By BRIAN SMITH
Joe Talavera said it’s something Aledo has needed for a long time. Talavera was one of many area residents who came out Sept. 7 for the first of the city’s urban farmers’ markets, which will run Saturday mornings through October. Talavera, from Annetta North, said he’ll go to as many as three farmers’ markets a day during the peak summer season.
“I don’t buy canned or frozen veggies. I get all my stuff from farmers’ markets throughout the year,” Talavera said. “My wife and I do a lot of canning and freezing, which saves money and is healthier.”
Jazbac Farm, one of the vendors on opening day, was doing a brisk business with its veggies throughout the morning. Chris James said business had been great since the opening. A wide variety of other vendors gave visitors plenty to look at and sample.

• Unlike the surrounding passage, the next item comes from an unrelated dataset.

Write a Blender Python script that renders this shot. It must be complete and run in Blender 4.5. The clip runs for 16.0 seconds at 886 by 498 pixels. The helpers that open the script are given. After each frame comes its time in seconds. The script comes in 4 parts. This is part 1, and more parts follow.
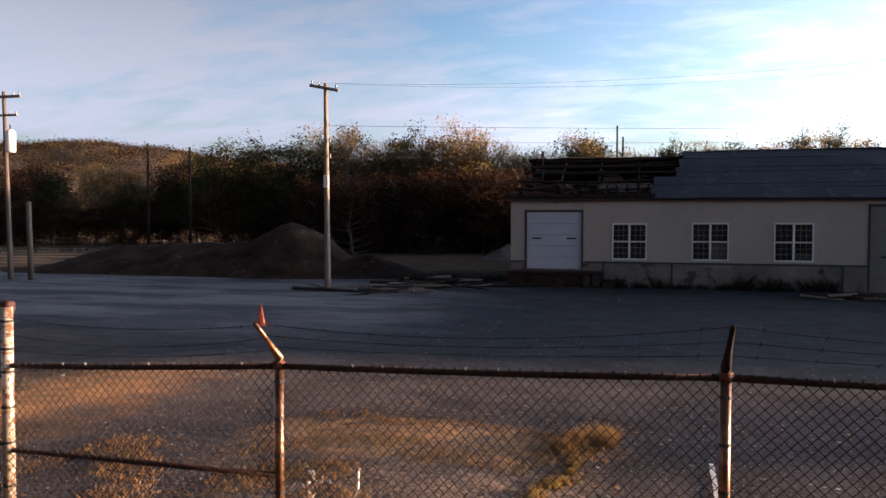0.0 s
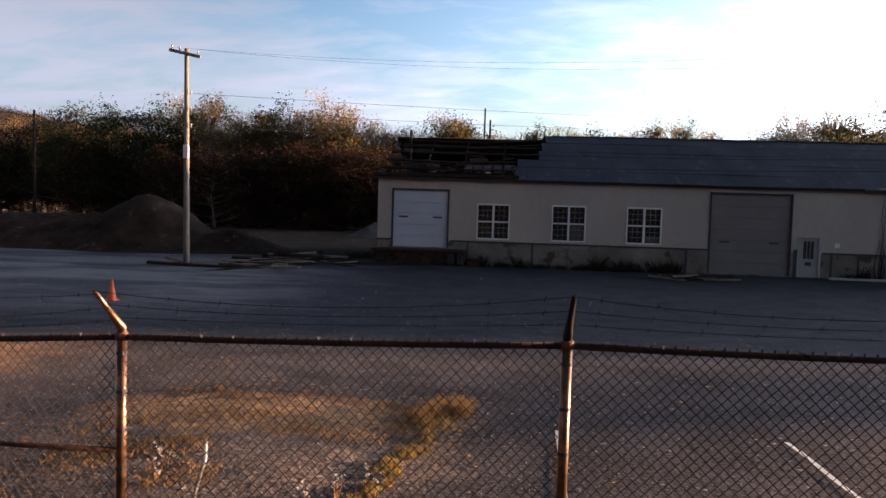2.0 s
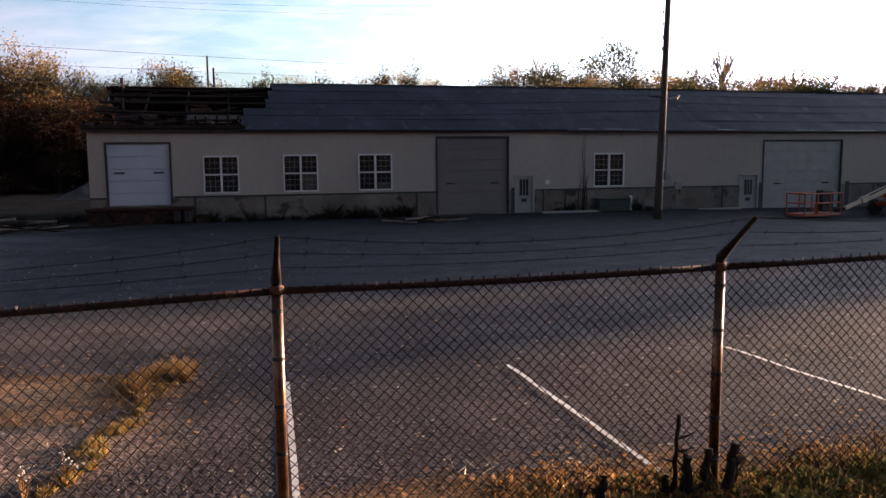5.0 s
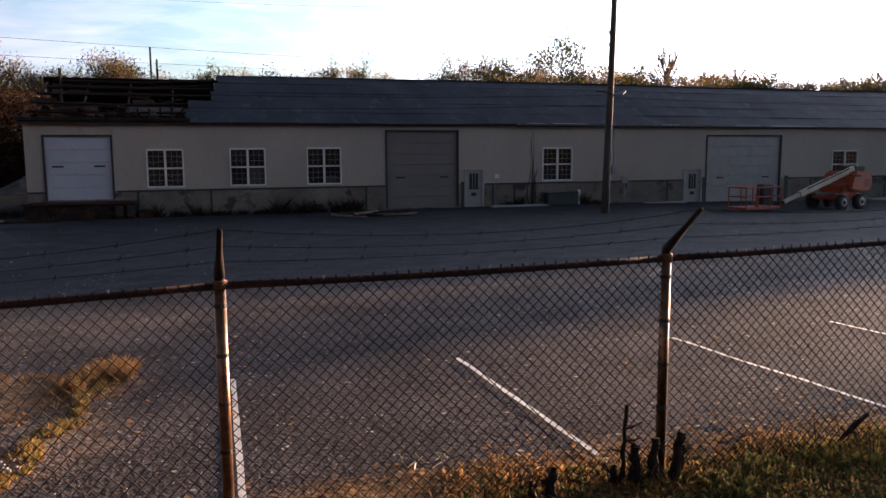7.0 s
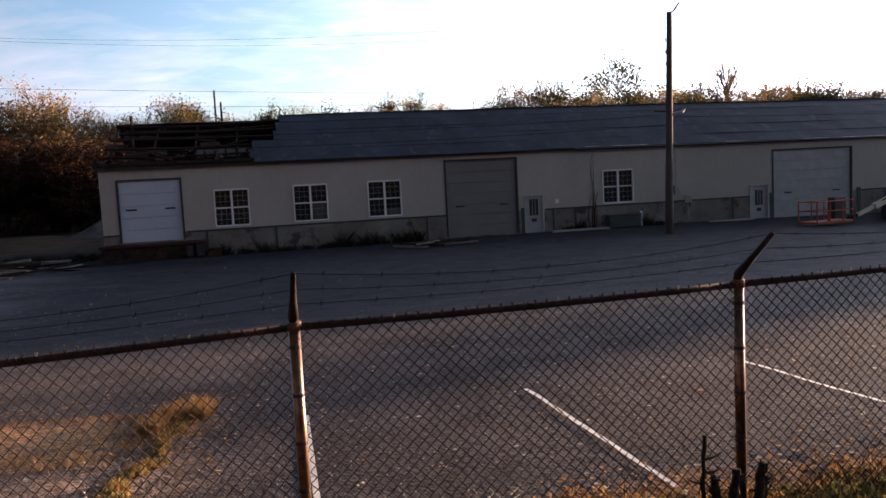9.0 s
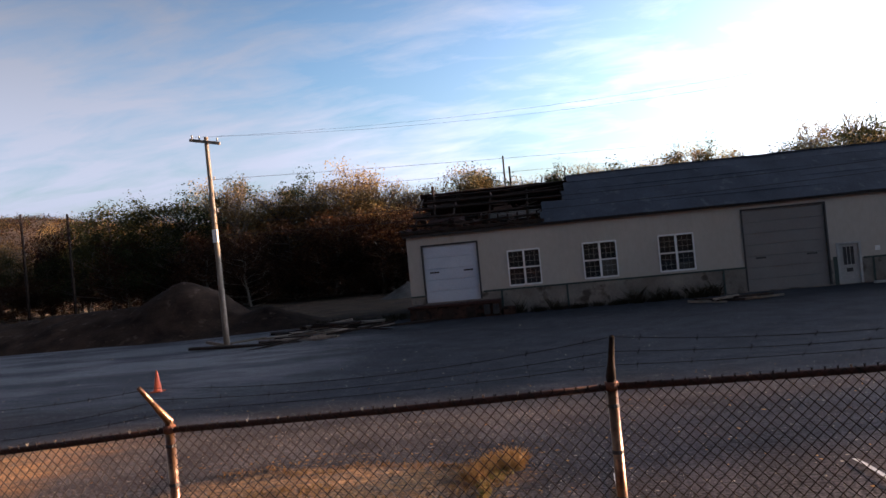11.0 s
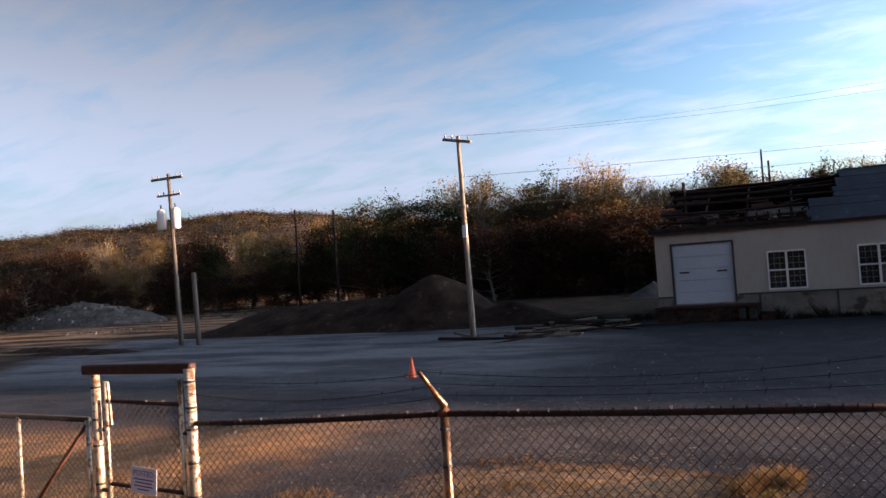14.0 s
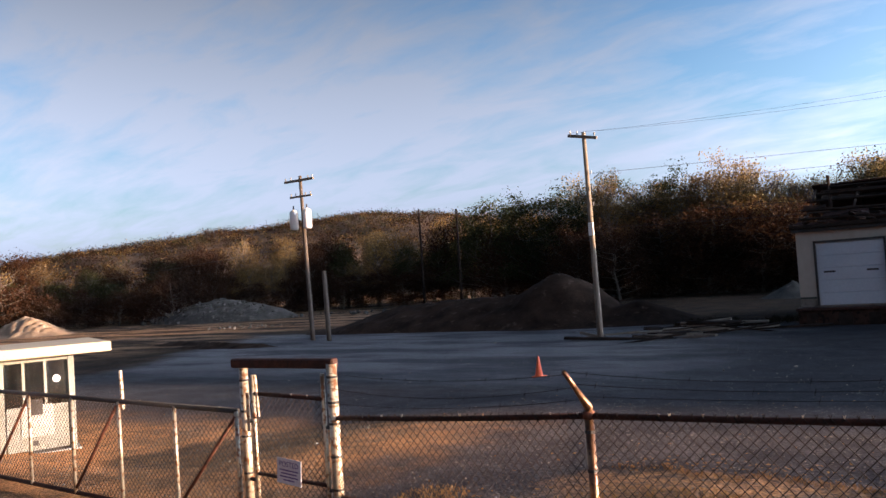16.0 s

Andy Cope with Andy’s Juice Bar also said business had been steady. He said once word spreads about the market, open from 8 a.m. to 1 p.m. every Saturday along Front Street, it will be a boon for everyone involved.
“Once we get a few more vendors in here, it’ll be great,” Cope said.
Danette’s Urban Oasis, from Fort Worth, had a number of sauces, marinades and other items to make your meat “sing” in the eyes of owner Danette Jones. (Hint: try the jalapeno mustard with the black pepper.)
Part of the publicity for the event came in the old-fashioned but very effective form of three young people with a sign and pom poms. Several people were seen pulling off northbound FM Road 1187 to look for nearby parking.
Perhaps the busiest stand of all was one not usually found at a farmers’ market. Mary’s Tamales was doing such a brisk business that proprietors couldn’t take a moment to talk.
In time, maybe all the vendors will be able to say that.